The best way to determine effective ad copy is to take a look at the existing sites around the web. Which are the ones that you see most often? Even if the ads appear to be annoying, if you continuously see them, there’s a good chance that they are doing something right. Click on ads and see what types of products are being offered and what the pitch is.
The best way to improve your advertising is through research and other advertisers provide you with plenty of free information. While copywriting books can assist with writing effective headlines as well as how to structure landing pages, your best information will come from other ads. Also check out magazine racks at book stores and see what headlines are being used. Often times you will find great headline ideas there.

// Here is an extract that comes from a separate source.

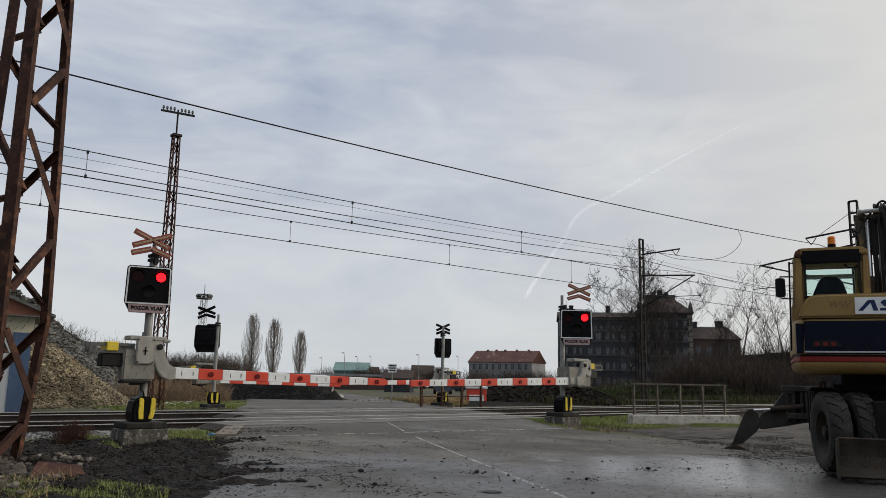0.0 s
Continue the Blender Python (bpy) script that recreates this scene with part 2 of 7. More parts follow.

In the eighth law I outlined how the more that you target, the more you can begin to hone your ad copy. While increased targeting can increase click through rates, determining how to most effectively target sub-segments of your customer population can be costly both in time and in money. While you should most definitely take advantage of Facebook’s targeting features, it’s more important that you get your company’s name out there and then build the relationships.
Everything in marketing is a balance and the last thing you want to do is spend all of your time increasing ad relevance while not interacting with the users who are clicking through on the ads. Spend time tracking your ads’ performance but also make sure that you spend time connecting with all the people that respond to your ad.
If you aren’t following through with the marketing process then you aren’t going to generate new customers.
Improving your advertising is something that takes time and patience. On Facebook, marketing is about relationships, not immediate sales, so set your budgets and advertising plans with that in mind. Facebook advertising is still a relatively new offering and marketers are just beginning to understand how to use these advertisements most effectively. With these 10 initial laws, all marketers should have a great starting point.